The Marketable Record Title Act (or "MRTA") has been on the books in the state of Florida since 1963. This law was originally created at the behest of title insurance agents who were understandably frustrated with having to go back to the Spanish Land Grants when writing title insurance policies. These folks asked for a cutoff date beyond which they needn't go when searching title.
This is yet another example of a good law with a bad unintended consequence. It was presumably never the Florida Legislature's intention to make trouble for HOA's but that is exactly what happened. If you create a cutoff date for the viability of restrictions at 30 years from the root of title that will impact the Declaration of Covenants and Restrictions recorded for homeowners' associations. Up until a few years ago, once an older HOA's documents were extinguished by MRTA, there was no way to breathe new life into them. That has now changed and there is a method by which you can easily extend those covenants' life before the 30-year time period runs out or not-so-easily reinstate them after the 30 years has passed.
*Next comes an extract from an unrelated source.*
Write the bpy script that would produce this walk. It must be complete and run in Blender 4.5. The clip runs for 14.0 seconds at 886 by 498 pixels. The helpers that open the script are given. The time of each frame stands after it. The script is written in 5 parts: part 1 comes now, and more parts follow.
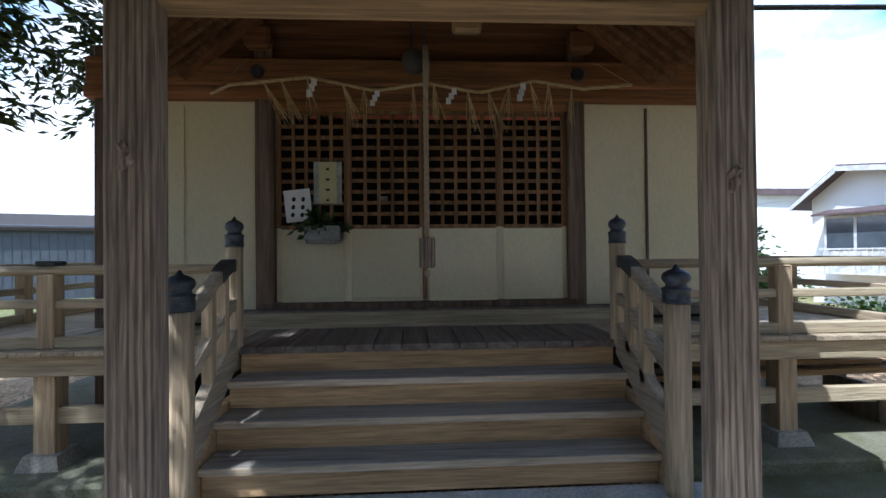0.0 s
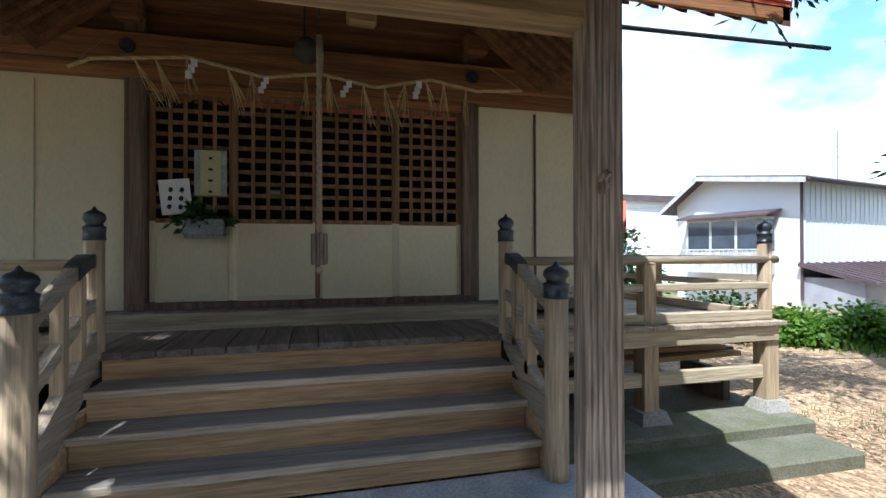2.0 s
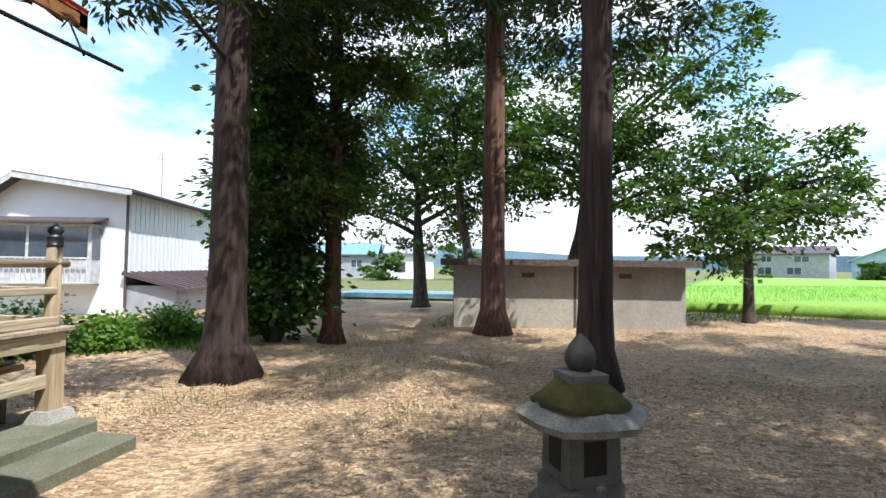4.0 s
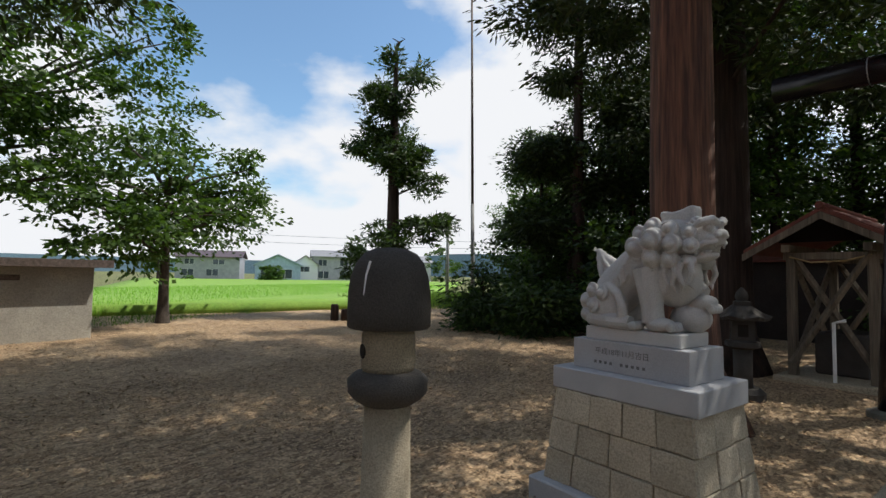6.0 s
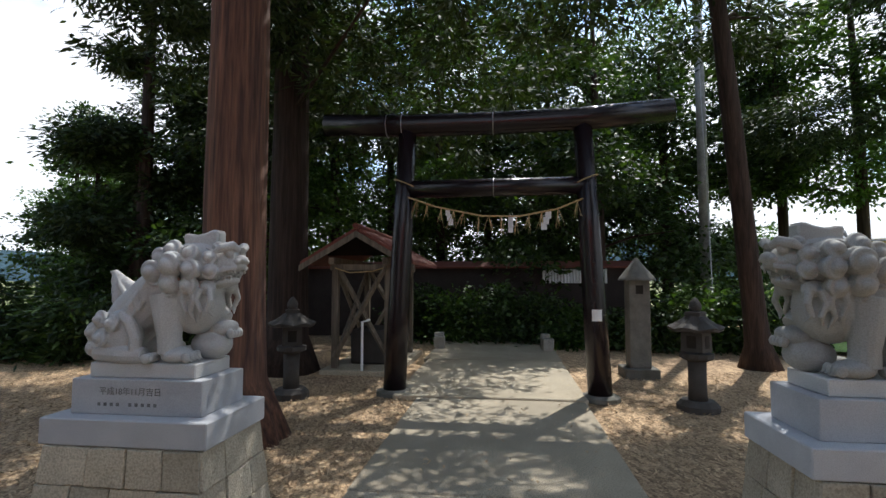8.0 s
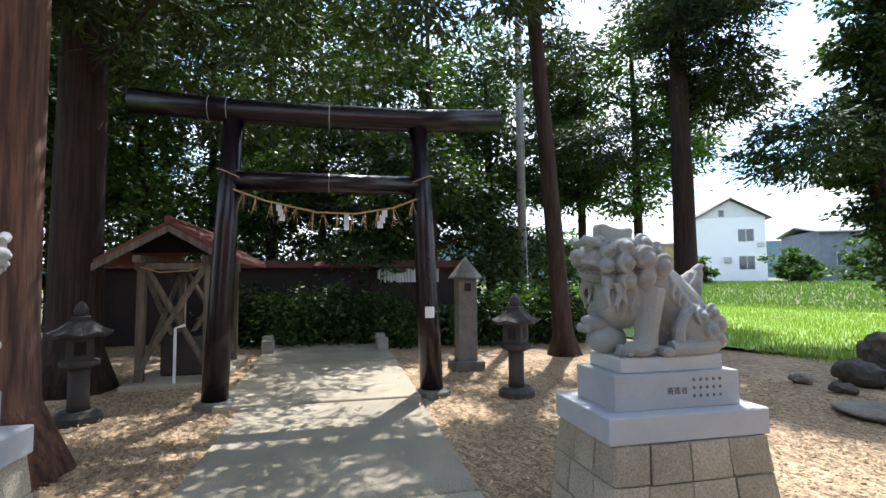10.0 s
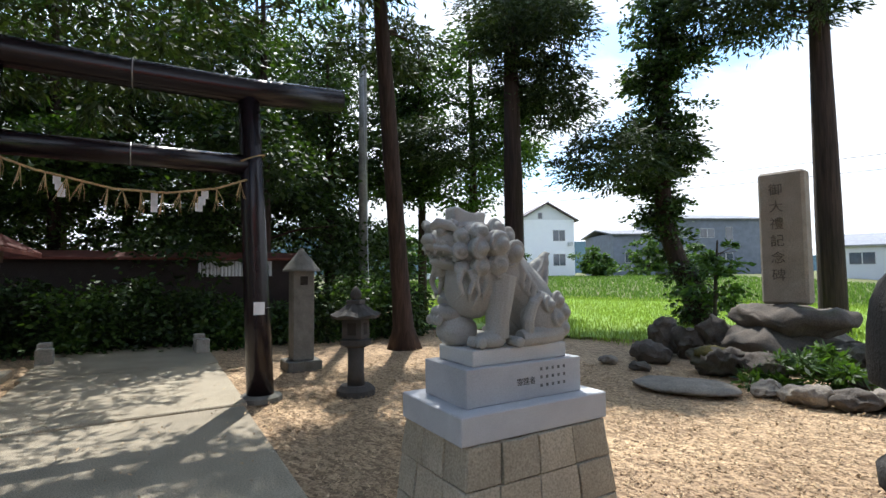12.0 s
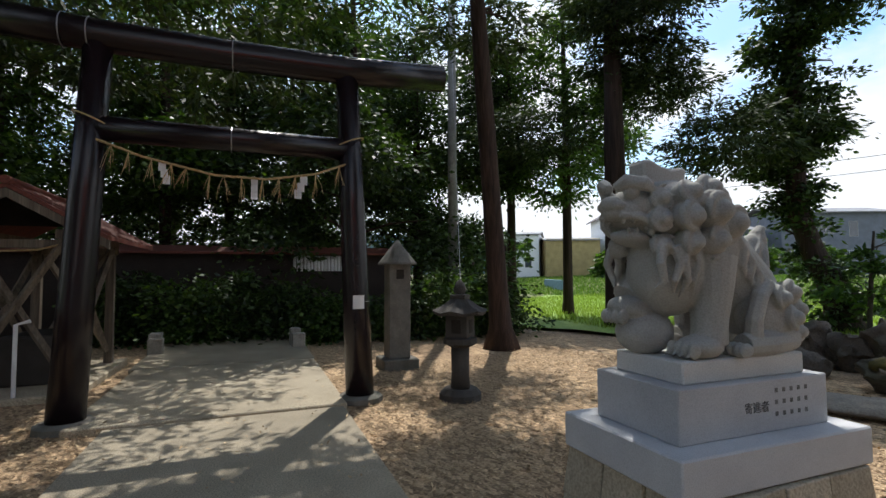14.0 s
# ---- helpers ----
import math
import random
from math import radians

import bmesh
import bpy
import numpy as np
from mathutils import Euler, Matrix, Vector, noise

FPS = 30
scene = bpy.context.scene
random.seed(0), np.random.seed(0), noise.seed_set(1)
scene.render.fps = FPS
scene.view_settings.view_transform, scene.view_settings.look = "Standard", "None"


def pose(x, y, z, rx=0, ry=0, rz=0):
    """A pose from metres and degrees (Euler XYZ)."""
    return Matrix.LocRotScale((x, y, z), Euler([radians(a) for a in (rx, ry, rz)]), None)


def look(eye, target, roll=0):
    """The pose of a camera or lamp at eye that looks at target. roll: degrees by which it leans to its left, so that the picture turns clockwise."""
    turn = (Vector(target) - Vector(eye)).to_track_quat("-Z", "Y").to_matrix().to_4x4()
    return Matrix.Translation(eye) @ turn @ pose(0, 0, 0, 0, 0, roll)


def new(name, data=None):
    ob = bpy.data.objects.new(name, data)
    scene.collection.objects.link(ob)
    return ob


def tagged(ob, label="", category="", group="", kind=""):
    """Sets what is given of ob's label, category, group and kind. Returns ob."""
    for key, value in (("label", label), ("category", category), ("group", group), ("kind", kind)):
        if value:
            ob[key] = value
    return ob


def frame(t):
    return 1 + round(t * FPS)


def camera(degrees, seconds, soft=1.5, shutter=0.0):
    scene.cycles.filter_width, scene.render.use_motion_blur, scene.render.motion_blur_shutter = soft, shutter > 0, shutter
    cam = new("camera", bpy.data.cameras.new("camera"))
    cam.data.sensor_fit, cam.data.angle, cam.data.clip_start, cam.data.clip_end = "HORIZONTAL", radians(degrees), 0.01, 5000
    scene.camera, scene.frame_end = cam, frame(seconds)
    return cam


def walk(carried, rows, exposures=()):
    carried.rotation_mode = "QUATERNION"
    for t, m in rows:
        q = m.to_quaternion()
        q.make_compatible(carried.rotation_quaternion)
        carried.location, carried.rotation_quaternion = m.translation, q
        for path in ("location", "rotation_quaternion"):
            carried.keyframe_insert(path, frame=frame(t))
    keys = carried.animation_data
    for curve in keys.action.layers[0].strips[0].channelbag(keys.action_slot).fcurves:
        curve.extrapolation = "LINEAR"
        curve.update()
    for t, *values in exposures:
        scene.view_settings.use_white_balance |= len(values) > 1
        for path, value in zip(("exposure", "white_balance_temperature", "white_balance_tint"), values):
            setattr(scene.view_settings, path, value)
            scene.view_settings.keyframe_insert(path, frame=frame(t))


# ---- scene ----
SUN_YAW, SUN_EL = -222.0, 58.0
cam = camera(84.1, 14.0)
PATH = [
    (0.0, pose(-0.151, 0.36, 1.491, 90.68, 0.59, -3.3)),
    (0.5, pose(-0.129, 0.364, 1.5, 90.58, 0.6, -3.74)),
    (1.0, pose(-0.151, 0.367, 1.492, 90.6, 0.57, -2.6)),
    (1.5, pose(-0.113, 0.377, 1.49, 90.49, 0.63, -2.79)),
    (2.0, pose(-0.078, 0.369, 1.478, 90.42, 0.17, -14.62)),
    (2.5, pose(-0.057, 0.307, 1.462, 90.98, -0.67, -35.05)),
    (3.0, pose(0.034, 0.213, 1.435, 91.41, -0.58, -53.22)),
    (3.2, pose(0.049, 0.18, 1.434, 91.52, -0.7, -60.44)),
    (5.3, pose(0.127, -0.242, 1.392, 92.82, -0.82, -117.77)),
    (5.5, pose(0.131, -0.259, 1.391, 93.01, -1.02, -125.83)),
    (6.0, pose(0.133, -0.254, 1.402, 93.17, -0.93, -143.0)),
    (6.5, pose(0.089, -0.25, 1.412, 93.43, -0.85, -154.54)),
    (7.0, pose(0.005, -0.278, 1.427, 93.57, -0.54, -167.44)),
    (7.5, pose(-0.093, -0.398, 1.495, 93.7, -0.09, -181.58)),
    (8.0, pose(-0.186, -0.411, 1.543, 93.7, -0.03, -188.44)),
    (8.2, pose(-0.215, -0.418, 1.568, 93.59, -0.22, -189.79)),
    (10.3, pose(-0.203, -0.513, 1.518, 93.51, 0.84, -211.15)),
    (10.5, pose(-0.242, -0.53, 1.521, 93.36, 0.98, -213.74)),
    (11.0, pose(-0.331, -0.587, 1.504, 93.11, 0.88, -220.94)),
    (11.5, pose(-0.393, -0.658, 1.483, 93.03, 0.78, -224.17)),
    (12.0, pose(-0.392, -0.801, 1.478, 92.95, 0.6, -226.06)),
    (12.5, pose(-0.4, -0.944, 1.467, 92.83, 0.66, -229.51)),
    (13.0, pose(-0.473, -1.107, 1.442, 92.67, 0.8, -231.09)),
    (13.5, pose(-0.536, -1.326, 1.445, 92.5, 0.81, -225.7)),
    (14.0, pose(-0.563, -1.516, 1.407, 92.87, 0.25, -216.91)),
]
EXPO = [(0.0, 0.7, 5300, 10), (1.6, 0.74, 5300, 10), (2.6, 1.0, 5650, 10), (3.3, 1.0, 5650, 10), (5.2, -0.3, 6400, 10), (6.5, -0.25, 6400, 10), (8.0, 0.2, 6050, 10), (10.3, 0.9, 5850, 10), (11.2, 0.75, 5900, 10), (12.5, 0.28, 6050, 10), (14.0, -0.05, 6200, 10)]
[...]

What will happen once a set of older HOA documents are extinguished by MRTA? A board's ability to collect assessments and/or enforce use restrictions such as age restrictions or architectural control provisions are based on the binding contract between the owners and the association comprised of the covenants and restrictions. Once those are dead, so is your ability to enforce them under a contract theory. There are certain equitable arguments for enforcement that can still be made but those are much more difficult and well beyond the scope of a blog topic.
What are some common misperceptions about MRTA?
My documents say they are good until 2040! The expiration date found in the documents is trumped by the application of MRTA.
We amended and restated our documents within the 30-year time period. If you did not file a Notice of Preservation within the 30-year time period, amending your documents or recording an entirely new amended and restated declaration will not save you from MRTA's harsh effects. There is a case on point, Berger v. Riverwind, which holds that amendments do not create a new root of title and thus do not extend the life of older covenants.
Why don't condominiums have this issue? Every time a condominium unit is sold, the deed references the underlying Declaration of Condominium and thus, creates a new root of title. Most deeds to HOA lots reference only the lot, block and Plat although there are occasional exceptions.
If your HOA covenants and restrictions were recorded in 1985 or earlier you need to speak to your association attorney immediately about your need to either preserve or reinstate those covenants. I worked on the first HOA reinstatement in Florida and have handled dozens of successful preservations and reinstatements since that time. There is nothing more unnerving than finding out that your HOA restrictions seem to have vanished but you can do something about it and the sooner the better!